系統事件:
perf tool 支持一系列可計算的事件類型。該工具和底層內核接口可以監測來自不同來源的事件。
例如,一些事件是來源於純粹的內核計數器,這些event在這種情況下被稱爲軟件事件。例子包括:context-switch、minor-fault等。
事件的另一個來源是處理器本身及其性能監控裝置(PMU)。它提供了一系列事件來監測 micro-architectural 事件,如cycle的數量、指令退出、L1緩存不命中等等。
這些事件被稱爲PMU硬件事件或硬件事件。每種處理器型號都有各種不同的硬件事件類型。perf_events接口還提供了一組通用的硬件事件名稱。
在每個處理器,這些事件映射到實際的CPU提供的實際存在的事件類型,如果不存在則不能使用。
而且這些也被稱爲硬件事件(hardware events)和硬件緩存事件(hardware cache events)。
最後,還有各種 tracepoint事件是由內核ftrace框架實現的,而且這些事件都是2.6.3x或更加新的內核才支持。
Tracepoints:
Tracepoint 是散落在內核源代碼中的一些 hook,一旦使能,它們便可以在特定的代碼被運行到時被觸發,這一特性可以被各種 trace/debug 工具所使用。Perf 就是該特性的用戶之一。
假如您想知道在應用程序運行期間,內核內存管理模塊的行爲,便可以利用潛伏在 slab 分配器中的 tracepoint。當內核運行到這些 tracepoint 時,便會通知 perf。
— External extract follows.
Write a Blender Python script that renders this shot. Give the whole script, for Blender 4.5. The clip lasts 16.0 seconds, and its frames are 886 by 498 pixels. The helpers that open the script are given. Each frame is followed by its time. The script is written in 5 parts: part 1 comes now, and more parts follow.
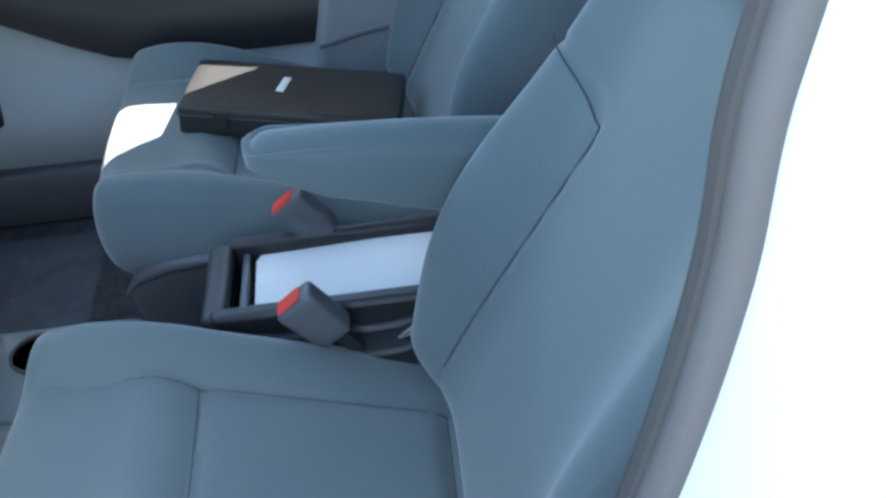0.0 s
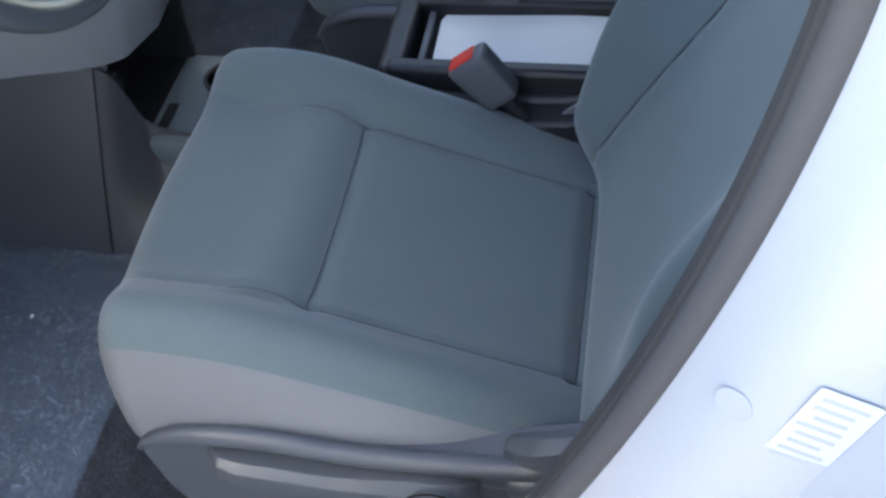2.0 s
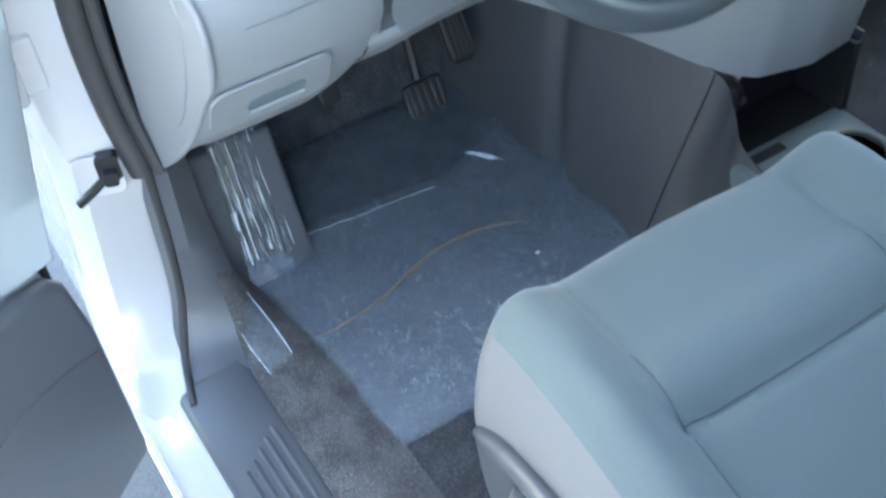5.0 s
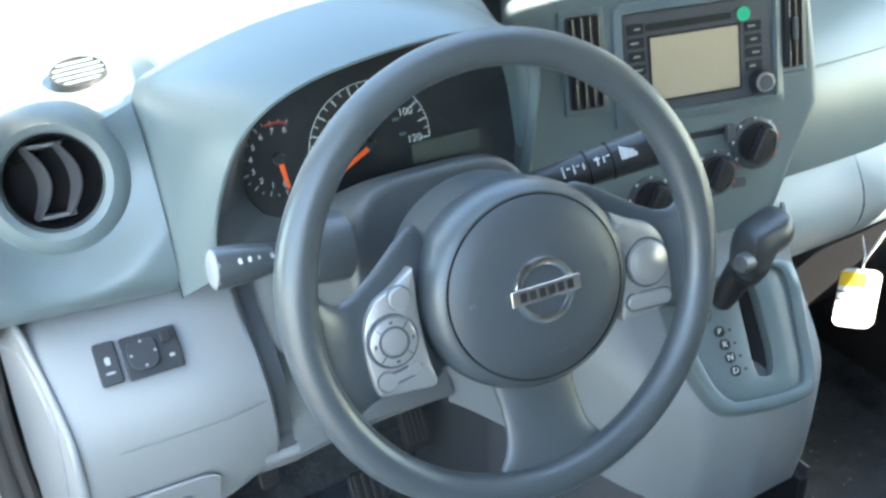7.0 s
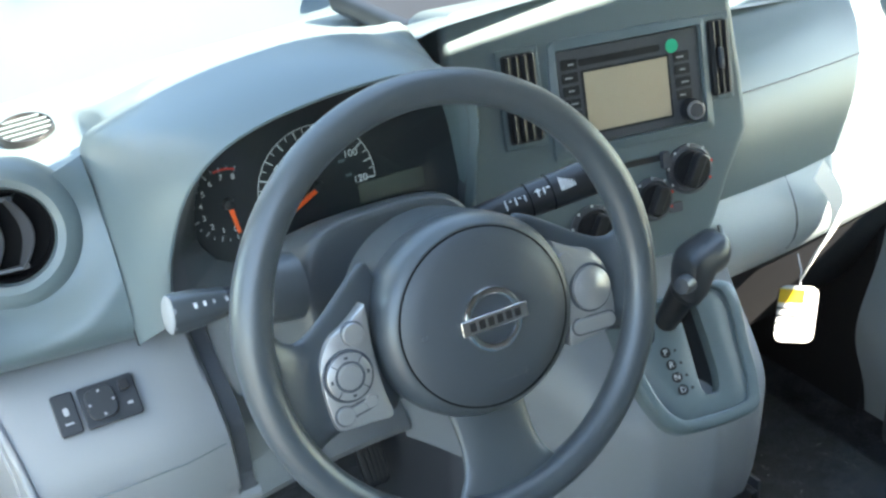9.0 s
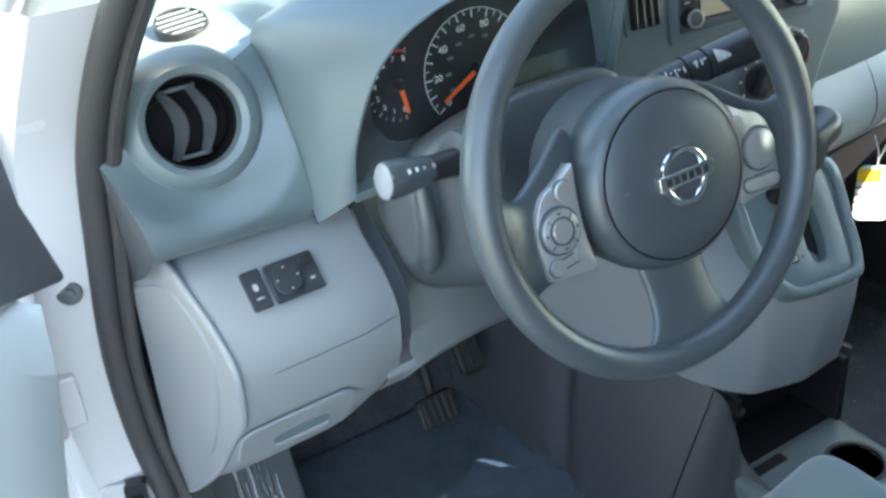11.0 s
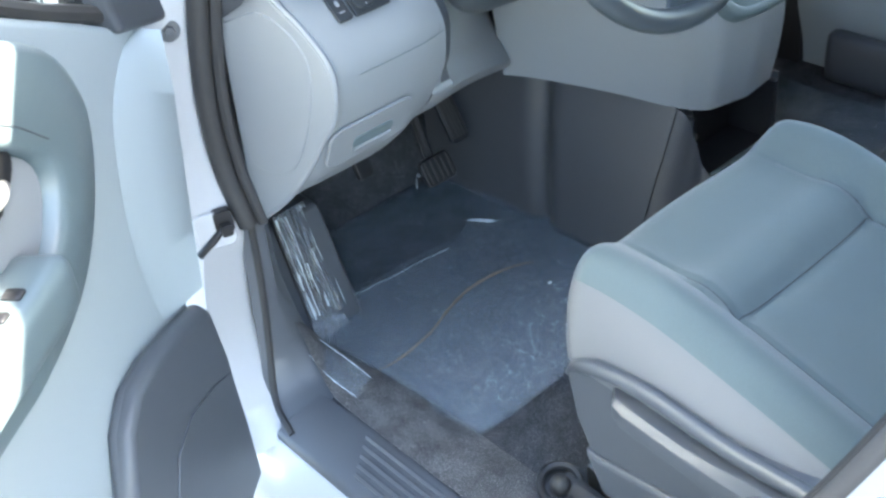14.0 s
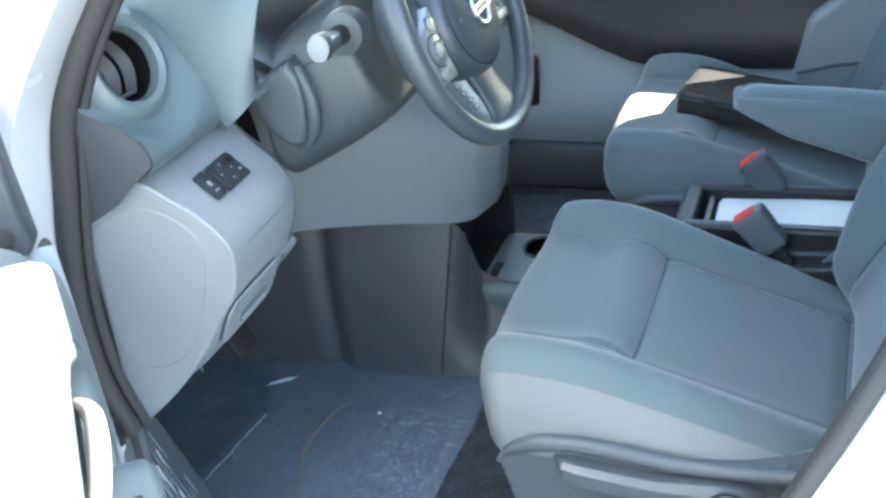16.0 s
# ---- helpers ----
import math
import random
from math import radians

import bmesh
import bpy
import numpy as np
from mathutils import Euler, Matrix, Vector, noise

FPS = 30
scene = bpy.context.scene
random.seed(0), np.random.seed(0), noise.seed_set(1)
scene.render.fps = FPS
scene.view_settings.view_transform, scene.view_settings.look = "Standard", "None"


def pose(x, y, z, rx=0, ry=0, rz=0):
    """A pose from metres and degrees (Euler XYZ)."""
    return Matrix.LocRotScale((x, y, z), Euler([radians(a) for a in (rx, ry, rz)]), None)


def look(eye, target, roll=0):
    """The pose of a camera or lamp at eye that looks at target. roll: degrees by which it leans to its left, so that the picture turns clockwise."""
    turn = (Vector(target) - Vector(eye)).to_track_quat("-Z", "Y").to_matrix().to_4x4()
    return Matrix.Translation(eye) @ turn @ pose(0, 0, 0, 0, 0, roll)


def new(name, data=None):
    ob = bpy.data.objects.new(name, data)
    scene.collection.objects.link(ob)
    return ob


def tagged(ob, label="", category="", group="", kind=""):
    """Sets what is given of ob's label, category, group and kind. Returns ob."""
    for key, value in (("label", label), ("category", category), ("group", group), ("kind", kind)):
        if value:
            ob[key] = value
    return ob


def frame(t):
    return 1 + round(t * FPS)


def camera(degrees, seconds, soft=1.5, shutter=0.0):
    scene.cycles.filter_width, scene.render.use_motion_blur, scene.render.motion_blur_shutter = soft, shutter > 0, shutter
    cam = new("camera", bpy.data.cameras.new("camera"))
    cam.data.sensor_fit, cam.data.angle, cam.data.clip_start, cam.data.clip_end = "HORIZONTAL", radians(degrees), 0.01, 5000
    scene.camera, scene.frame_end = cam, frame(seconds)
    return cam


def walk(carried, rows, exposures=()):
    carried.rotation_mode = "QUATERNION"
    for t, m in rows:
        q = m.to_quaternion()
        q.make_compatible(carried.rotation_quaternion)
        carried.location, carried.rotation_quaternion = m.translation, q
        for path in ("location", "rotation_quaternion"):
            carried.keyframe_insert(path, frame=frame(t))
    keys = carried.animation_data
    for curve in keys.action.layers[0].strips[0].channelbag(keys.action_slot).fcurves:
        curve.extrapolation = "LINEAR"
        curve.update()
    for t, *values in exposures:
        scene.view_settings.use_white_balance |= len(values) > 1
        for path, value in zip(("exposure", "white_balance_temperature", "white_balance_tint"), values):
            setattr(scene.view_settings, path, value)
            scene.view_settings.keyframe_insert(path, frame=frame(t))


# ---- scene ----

Perf 將 tracepoint 產生的事件記錄下來,生成報告,通過分析這些報告,調優人員便可以瞭解程序運行時期內核的種種細節,對性能症狀作出更準確的診斷。
常用perf工具:
perf list:列出所有事件類型
perf top:類似top的全局監控工具
perf stat:對某個程序或者特定進程進行監控
perf record & perf report:先記錄再通過詳細報告的形式打印事件信息
- perf list
[root@localhost test]# perf list
List of pre-defined events (to be used in -e):
cpu-cycles OR cycles [Hardware event]
instructions [Hardware event]
cache-references [Hardware event]
cache-misses [Hardware event]
branch-instructions OR branches [Hardware event]
branch-misses [Hardware event]
bus-cycles [Hardware event]
stalled-cycles-frontend OR idle-cycles-frontend [Hardware event]
stalled-cycles-backend OR idle-cycles-backend [Hardware event]
ref-cycles [Hardware event]
cpu-clock [Software event]
task-clock [Software event]
page-faults OR faults [Software event]
context-switches OR cs [Software event]
cpu-migrations OR migrations [Software event]
minor-faults [Software event]
major-faults [Software event]
alignment-faults [Software event]
emulation-faults [Software event]
L1-dcache-loads [Hardware cache event]
L1-dcache-load-misses [Hardware cache event]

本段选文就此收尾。